When he was working on 2 Bryant Park, Shannon was clear in his vision for the spacious lobby and entryway. Those who live, work, and visit New York City are often in a hurry. They need to get from one place to the other and don’t have time to notice the beauty in plain sight. He wanted people who walked into that space to stop—to notice and appreciate the natural stone. He wanted them to respond to it.   

The Different Facets of Thassos White Marble 

Thassos White marble offers different appearances depending on how it’s treated, and that’s one of the reasons he really wanted to use it in 2 Bryant Park.

The predominant walls were made of honed slabs and nylon brushed. “What the nylon brushing did was give it a very nice matte finish,” Shannon explains, “but it also unified the material.”
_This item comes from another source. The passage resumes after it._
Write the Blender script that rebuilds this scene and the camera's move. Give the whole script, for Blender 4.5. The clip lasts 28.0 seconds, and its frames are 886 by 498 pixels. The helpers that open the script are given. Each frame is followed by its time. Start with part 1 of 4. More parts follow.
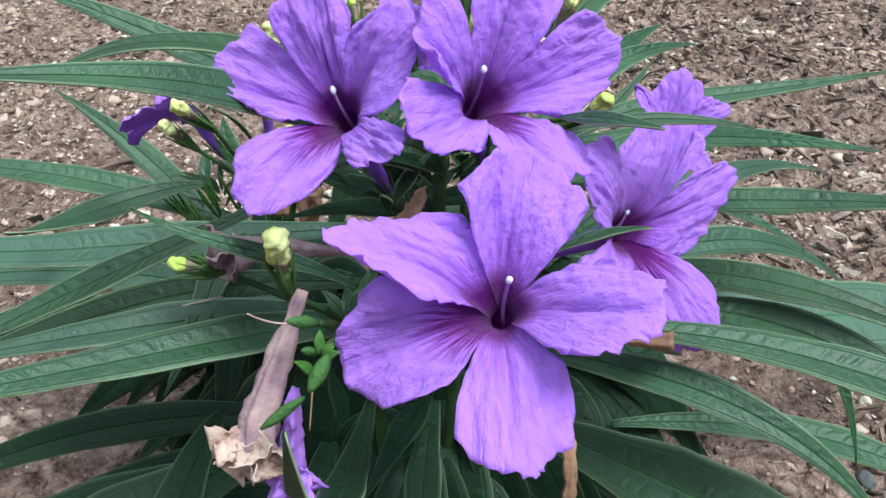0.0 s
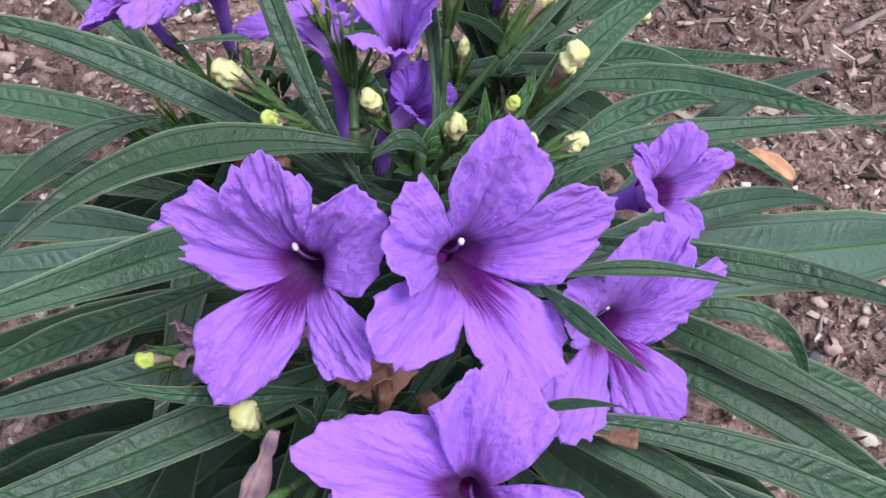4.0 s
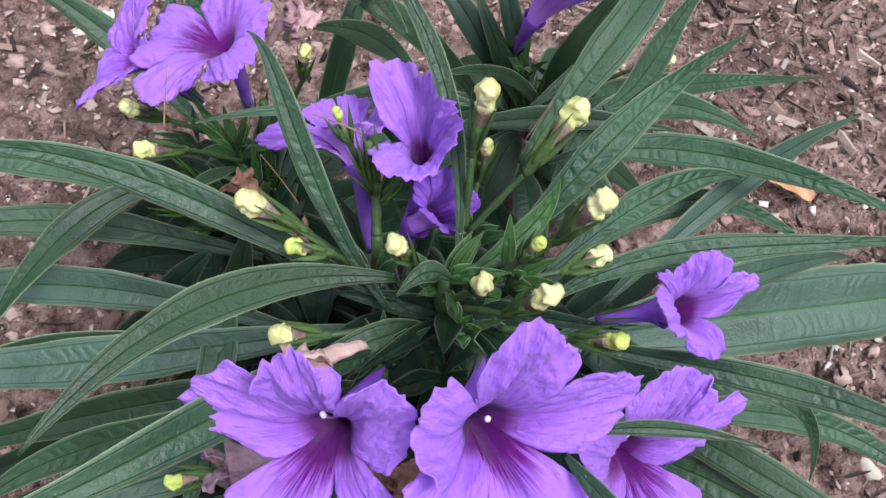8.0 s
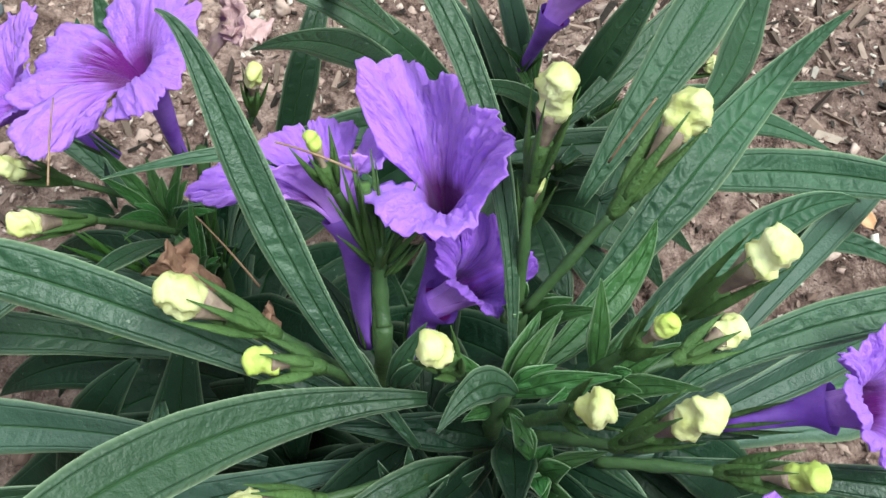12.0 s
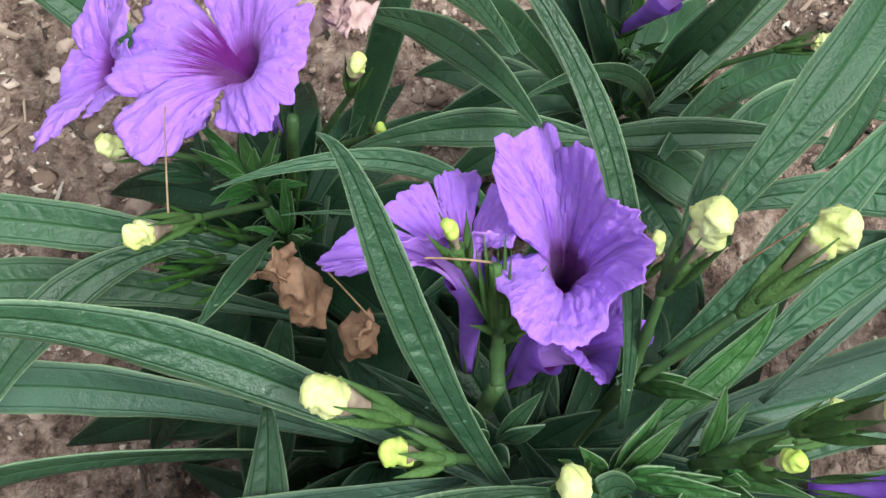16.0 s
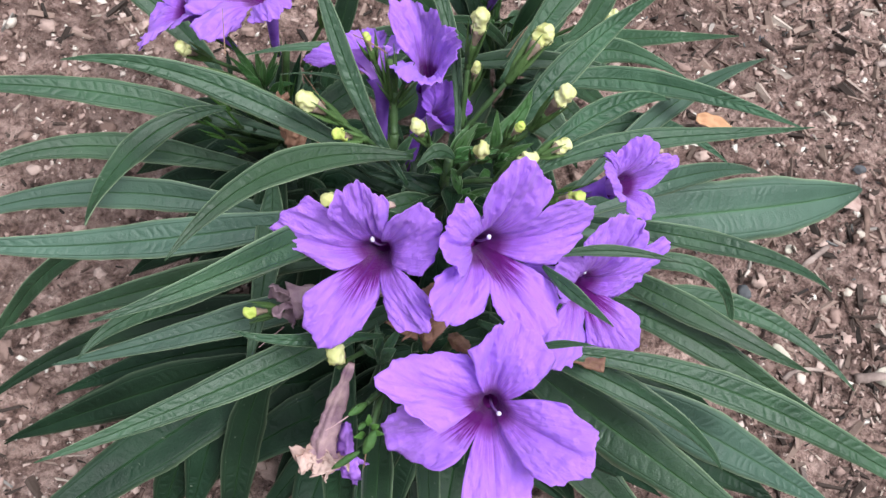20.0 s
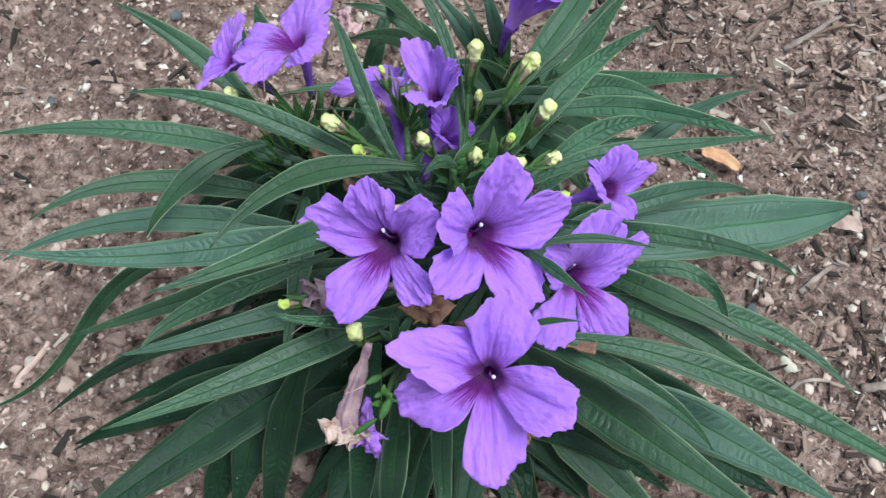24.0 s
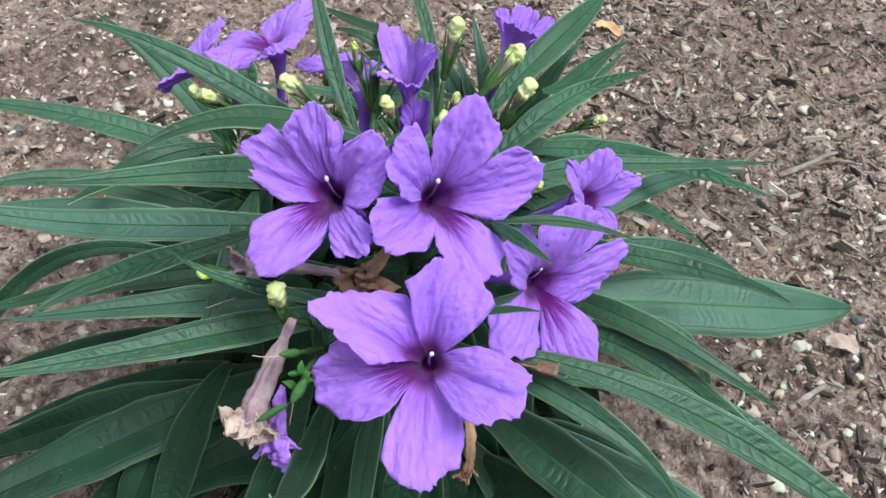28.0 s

Shannon reminds us that all natural stone carries some blemishes because it’s a product from nature and not manmade. Through experimentation with their partner in Italy, Roberto Canali from Euromarble, they were able to cover or eliminate some of the blemishes through nylon brushing.

Nylon brushing is also commonly referred to as a leathered finish. “It feels like leather, it’s got a little bit of rippling, but it’s not as rough as thermal,” Shannon adds. “It came into prominence about five to ten years ago and they’re doing it mostly on marbles because it gives the marble a kind of old world look to it. It looks like it’s worn. It gives it a richness.”

Whereas part of the wall features a nearly pure-white sleek matte finish, he and the team wanted contrast for the sides, so they considered black Italian slate.

“Slate has that beautiful cleft finish,” Shannon says. “When it gets pressure along that grain, it cleaves and creates that nice texture cleft surface, which looks like you you’re looking at the topography of the world.”

While the design team and ownership really liked that look, it was decided that the black Italian slate was too much contrast for this room. “We all wanted a more subtle reading.”

This is where the versatility of Thassos White marble came back into play. Shannon went back to Canali to experiment with a different technique on the stone.

“We took large, thick pieces of the Thassos and put them into this hydraulic machine which had a blade on it, which puts pressure along the grain, on top of it, and it shears the marble,” Shannon explains. “What we found was within reason, with a certain size, with a certain amount of pressure, that we could get a positive result in terms of what we were looking for in the appearance.”

The appearance they were going for was that rougher quarry face when you’ve knocked out the blocks.

To achieve the look was the result of a process that involved finding the right size panels that would give them the kind of contours they wanted. “The bigger the panel, the more profile it was, and we couldn’t control it,” he notes. Finding the right size meant they could control the process better by placing the stone panels on wheeled carts so they could move them around. This allowed them to see how they each looked next to each other and get them closer to looking like they naturally belong to each other.

This process also allowed them to work on the panels by hand since some needed handwork to knock down some of the profile. “You may find a perfect piece but it had one bad part,” Shannon says. In that case, someone on Canali’s team would hit it with the chisel and be able to smooth out some of the imperfections or profiles that didn’t work with the adjacent material.

Natural Light Reflections on the Marble 

One of the things Shannon is most proud is how well the natural stone looks on the walls and how the impressive entryway connects to one of New York City’s popular green public spaces.

“It’s kind of like this kaleidoscope connecting these two worlds,” he says. “It really does happen during the day. Sometimes you get the green reflection of the trees that tint the stone because it’s white, and I think that’s just magical. It really is that contrast and the simplicity of it. That is fantastic, you know, just really unique.”


Shannon’s initial vision for the lobby of 2 Bryant Park was for people who walked into that space to stop, to notice and respond to the natural stone. There is no doubt that 2 Bryant Park has carved a name for itself thanks to Shannon and his team who were willing to experiment with what natural stone could do.